--- Begin ---

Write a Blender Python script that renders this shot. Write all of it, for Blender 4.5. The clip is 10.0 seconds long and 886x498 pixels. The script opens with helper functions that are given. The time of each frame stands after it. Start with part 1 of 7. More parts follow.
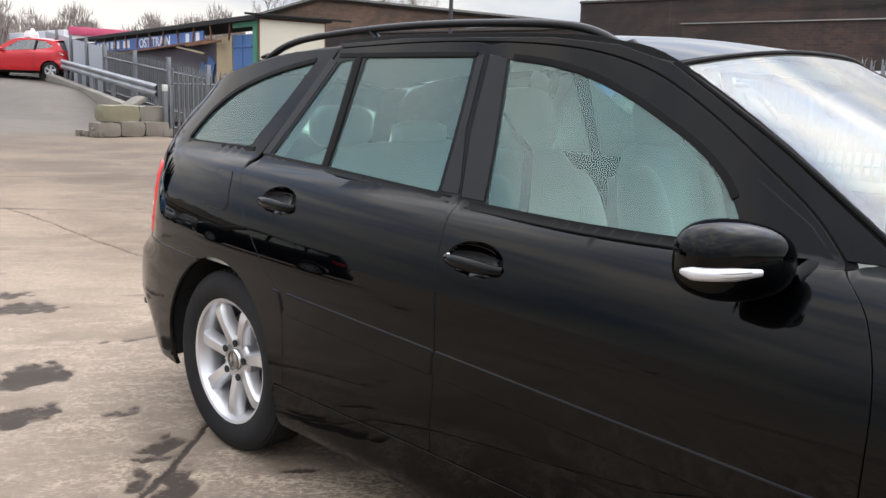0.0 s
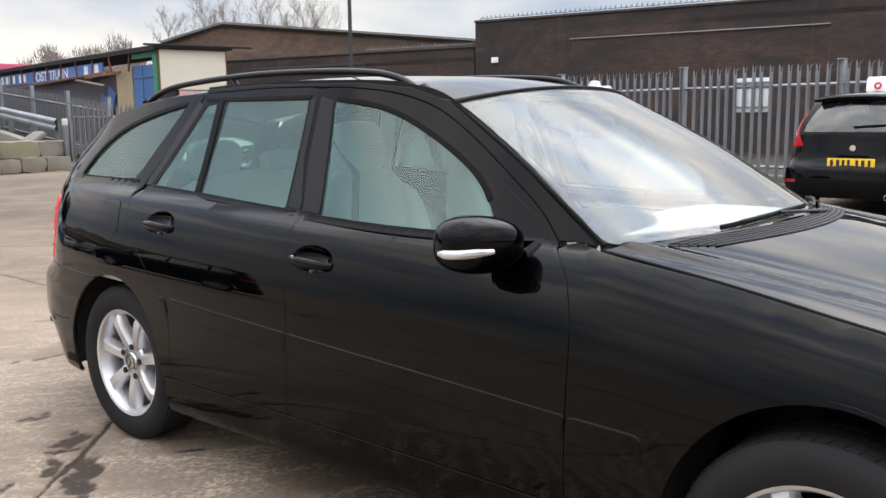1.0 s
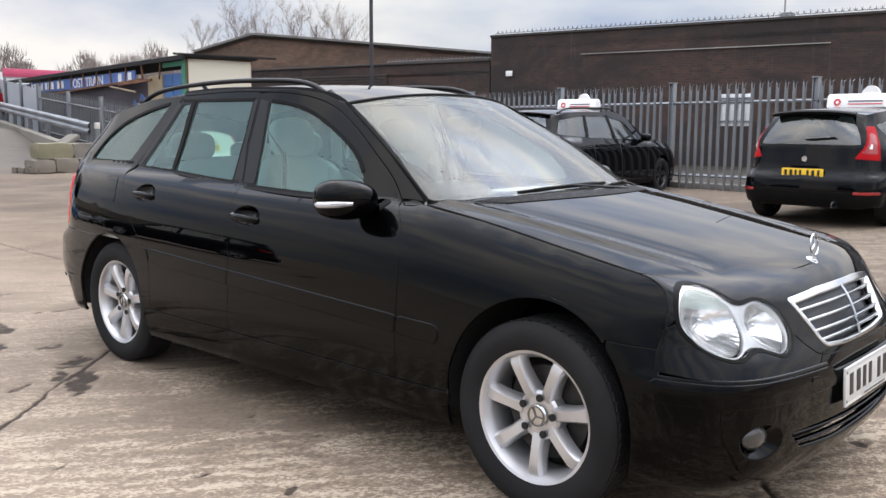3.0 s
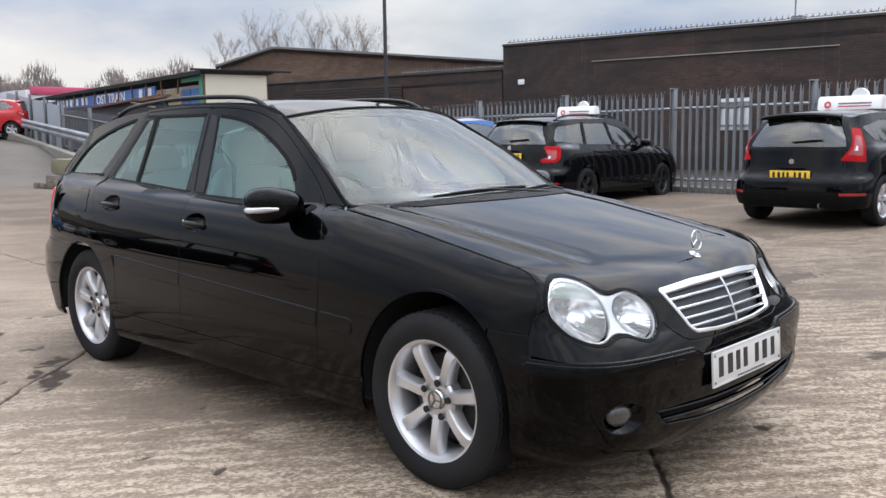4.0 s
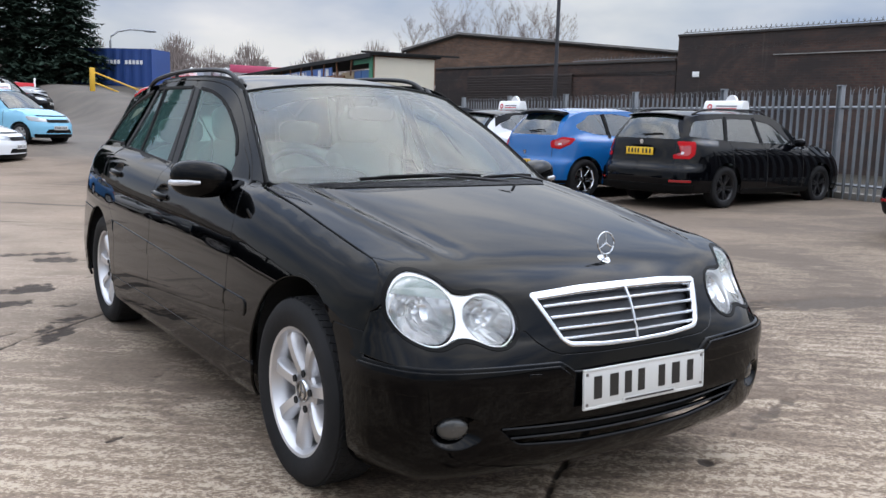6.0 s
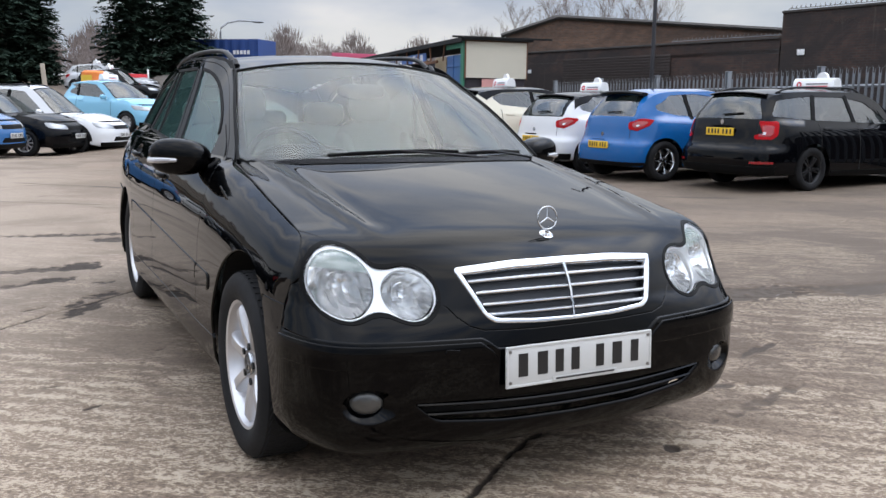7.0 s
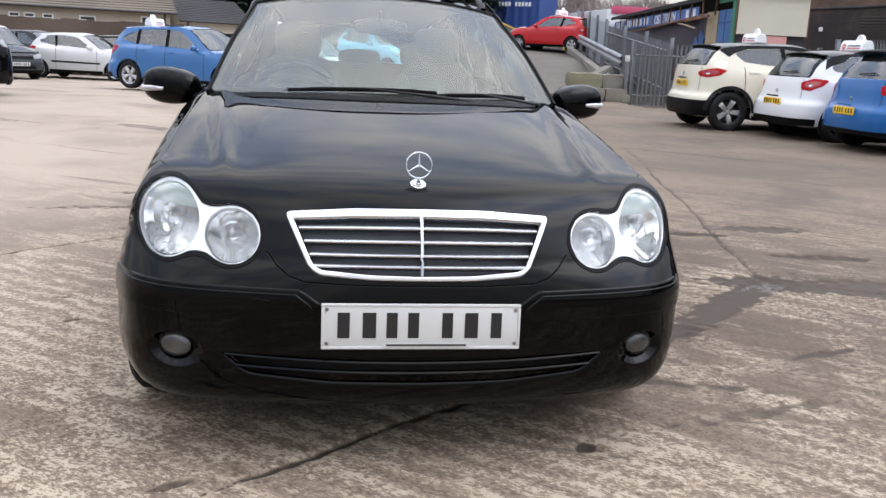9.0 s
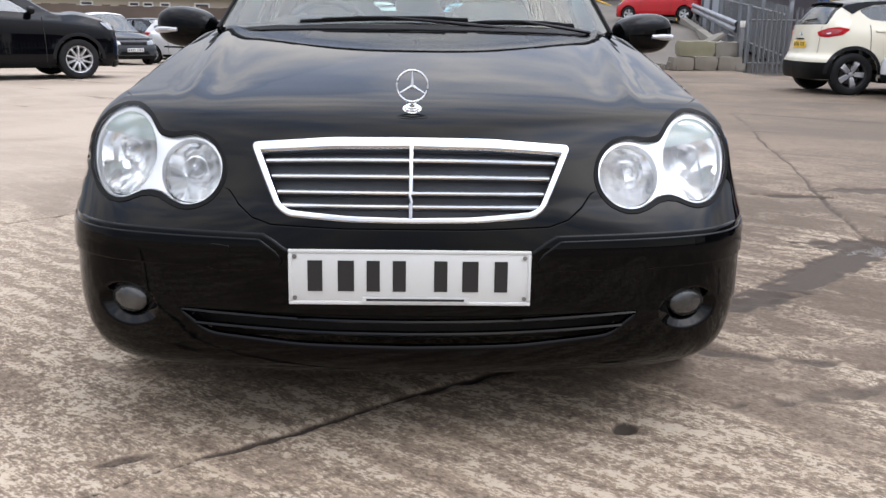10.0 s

--- End ---

Copy all the data exactly as written, but skip any picture.

### [Correct result]
Write a Blender Python script that renders this shot. Write all of it, for Blender 4.5. The clip is 10.0 seconds long and 886x498 pixels. The script opens with helper functions that are given. The time of each frame stands after it. Start with part 1 of 7. More parts follow.
0.0 s
1.0 s
3.0 s
4.0 s
6.0 s
7.0 s
9.0 s
10.0 s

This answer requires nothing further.